Of course, by then the Jew-cat was out of the bag, and Gary Oldman was being rightly criticized for perpetuating anti-Semitic talking points while also being trumpeted by the right as their newest “telling like it is” hero. Because if the commenters on yesterday’s post taught me anything, it’s that “real men” don’t give a fuck about anyone which is why we should start some more wars before everyone sits around in their skinny jeans a second longer worrying about faggots getting a fair shake in life. Which is what makes Gary Oldman so fucking America awesome. He’s not afraid to stand up to liberal pussies because he’s right and no one can tell him he’s wrong. Except Gary Oldman who just admitted he was wrong:
Dear Gentlemen of the ADL:
I am deeply remorseful that comments I recently made in the Playboy Interview were offensive to many Jewish people. Upon reading my comments in print—I see how insensitive they may be, and how they may indeed contribute to the furtherance of a false stereotype. Anything that contributes to this stereotype is unacceptable, including my own words on the matter. If, during the interview, I had been asked to elaborate on this point I would have pointed out that I had just finished reading Neal Gabler’s superb book about the Jews and Hollywood, An Empire of Their Own: How the Jews invented Hollywood. The fact is that our business, and my own career specifically, owes an enormous debt to that contribution.
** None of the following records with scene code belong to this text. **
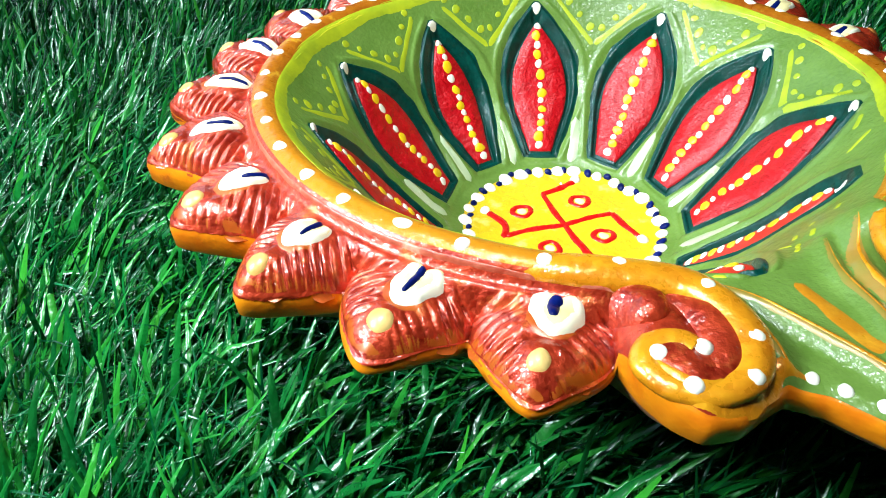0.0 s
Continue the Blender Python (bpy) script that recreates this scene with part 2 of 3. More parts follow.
PUPILS = [(5.74, -100.7, 6.14, -101.2), (5.75, -117.5, 6.27, -117.7), (5.82, -133.8, 6.24, -133.2), (5.80, -148.8, 6.21, -148.7), (5.98, -164.9, 6.43, -165.3),
          (5.88, -180.0, 6.42, -180.3), (5.90, -194.4, 6.41, -195.7), (5.94, -210.4, 6.46, -211.9), (5.79, -225.9, 6.50, -226.7), (5.73, -241.5, 6.20, -242.1),
          (5.69, -257.4, 6.10, -257.2), (5.72, -272.4, 6.17, -272.7), (5.76, -290.3, 6.03, -289.9), (5.79, -307.4, 6.11, -307.4), (5.73, -323.7, 6.18, -323.2),
          (5.74, -339.2, 6.15, -339.2), (5.94, -352.3, 6.31, -353.0), (5.71, -369.0, 6.17, -369.7), (5.65, -385.0, 6.08, -386.1), (5.65, -400.2, 6.19, -400.4)]
EYE_HALF = [0.29, 0.27, 0.25, 0.23, 0.20, 0.24, 0.25, 0.29, 0.29, 0.29, 0.29, 0.31, 0.34, 0.34, 0.24, 0.23, 0.22, 0.29, 0.26, 0.26]
PUPIL_HALF = [0.10, 0.07, 0.055, 0.07, 0.055, 0.06, 0.085, 0.085, 0.075, 0.10, 0.11, 0.10, 0.12, 0.12, 0.09, 0.10, 0.055, 0.06, 0.06, 0.06]
# radius of the bead near each lobe's tip
BEADS = [6.73, 6.72, 6.86, 6.92, 7.03, 7.02, 6.98, 7.03, 6.94, 6.92, 6.82, 7.02, 7.08, 6.98, 6.80, 6.76, 7.03, 6.86, 6.82, 6.84]


def smooth_table(rows, step, width):
    """A table of x, y as a smooth dense one."""
    xs = np.arange(rows[0][0], rows[-1][0] + step, step)
    ys = np.interp(xs, [r[0] for r in rows], [r[1] for r in rows])
    k = np.hanning(2 * width + 1)
    ys = np.convolve(np.pad(ys, width, mode="edge"), k / k.sum(), mode="valid")
    return xs, ys


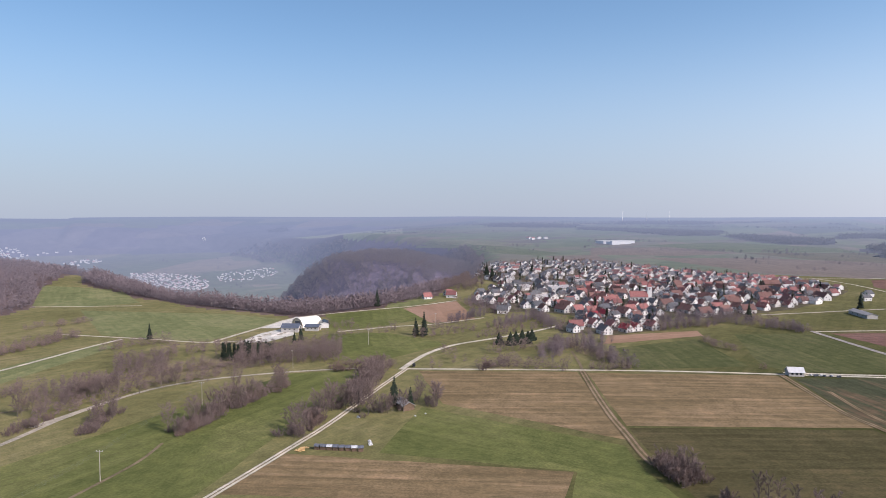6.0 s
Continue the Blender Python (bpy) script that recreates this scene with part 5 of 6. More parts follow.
MID, LOW, UP, ROOF = 76.5, 72.78, 80.27, 84.2
dish(-2.45, -4.6, 78.15, MID, 1.72, 0.12, -6)
dish(2.75, -4.6, 77.95, MID, 1.85, 0.12, 4)
dish(-4.85, -1.6, 78.05, MID, 1.5, 0.65, -80)
dish(5.0, -0.8, 78.1, MID, 1.3, 0.2, 112)
dish(4.4, 0.9, 78.0, MID, 1.1, 0.25, 120)
dish(1.02, -4.9, 73.95, LOW, 1.78, 0.12, 3)
dish(-1.42, -4.9, 73.85, LOW, 0.66, 0.12, -4)
dish(3.1, -4.3, 73.5, LOW, 1.1, 0.35, 28)
dish(-2.9, -4.2, 73.2, LOW, 1.0, 0.12, -12)
dish(-5.15, -1.2, 74.2, LOW, 0.85, 0.35, -62)
dish(4.9, -1.0, 73.9, LOW, 1.0, 0.2, 118)
dish(4.75, 0.4, 82.0, UP, 2.6, 0.7, 118, deep=0.35, label="large hooded horn antenna beside the upper deck")
dish(4.45, 0.6, 85.9, ROOF, 1.65, 0.45, 150, label="dark drum antenna on the roof edge")
dish(1.05, -1.5, 85.7, ROOF, 1.6, 0.12, 172, label="round pale dish on the tower roof")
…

And just like Duck Dynasty, Gary Oldman completely folded. Except here’s the thing in Gary Oldman’s case. Like I mentioned before, he’s never run around (or at least been caught) condemning gays or Jews or done anything to the level of Mel Gibson and Alec Baldwin because, at the end of the day, Gary Oldman generally seems like a reasonable person. He realized exactly how far his foot went into his mouth the second it happened, and instead of doubling down LIKE A MAN, he re-examined his choice of words and went, “I could’ve said all of that better.” A trait, by the way, that Gary says he admires in his directors: Admitting when you’re wrong or have no fucking clue what you’re doing at the moment. Which is what makes this whole fiasco all the more frustrating because, I said it yesterday, the interview is genuinely interesting as tits if you’ve been a fan of Gary Oldman’s work. I literally read it twice, and here’s where I pinpointed it went wrong: Gary brought right-wing radio host Douglas Urbanski with him to the interview, and so in the middle of an otherwise fascinating discussion, you get this weird, misplaced, and clearly regrettable Fox News-ian rant about “political correctness” because shitting on minorities is what makes this country so great. Or something. And that’s coming from me who firmly believes politics should be crammed into every single discussion. That’s my exact jam. Unfortunately, in this case, it deprived us all from focusing on this awesome anecdote:
“Just like anyone out here, anybody in this industry, you’re working with attractive people, you’re young, and one thing leads to another. Few are immune to it. I remember being at a dinner many years ago in New York with Arthur Miller. I was sitting next to him. After we loosened up with a few glasses of vino, I turned to him and said, ‘Do you ever walk down the street and just stop and go, ‘Fuck, I was married to Marilyn Monroe’?’ He went, ‘Yeah.’
And this little gem:
PLAYBOY: Do people come up and say, “Get off my plane,” like Harrison Ford says to you in Air Force One?
OLDMAN: More than a few times. That movie had some enjoyable moments. I remember the flight deck was on a sound stage and there was a big sign that said NO DRINKING, NO SMOKING AND NO EATING ON SET. At one point I looked over and Harrison was in the doorway beneath the sign with a burrito, a cigar and a cup of coffee, which I thought was hilarious. I could never get the image out of my head. Nowadays we would take out an iPhone and post something like that on Instagram.
Long story short, you’re losing the culture war, shitheads. Suck it. (I’m helpful.)
UPDATE: Gary Oldman just personally apologized for the second time on Jimmy Kimmel, so to everyone saying he was being sarcastic, guess again.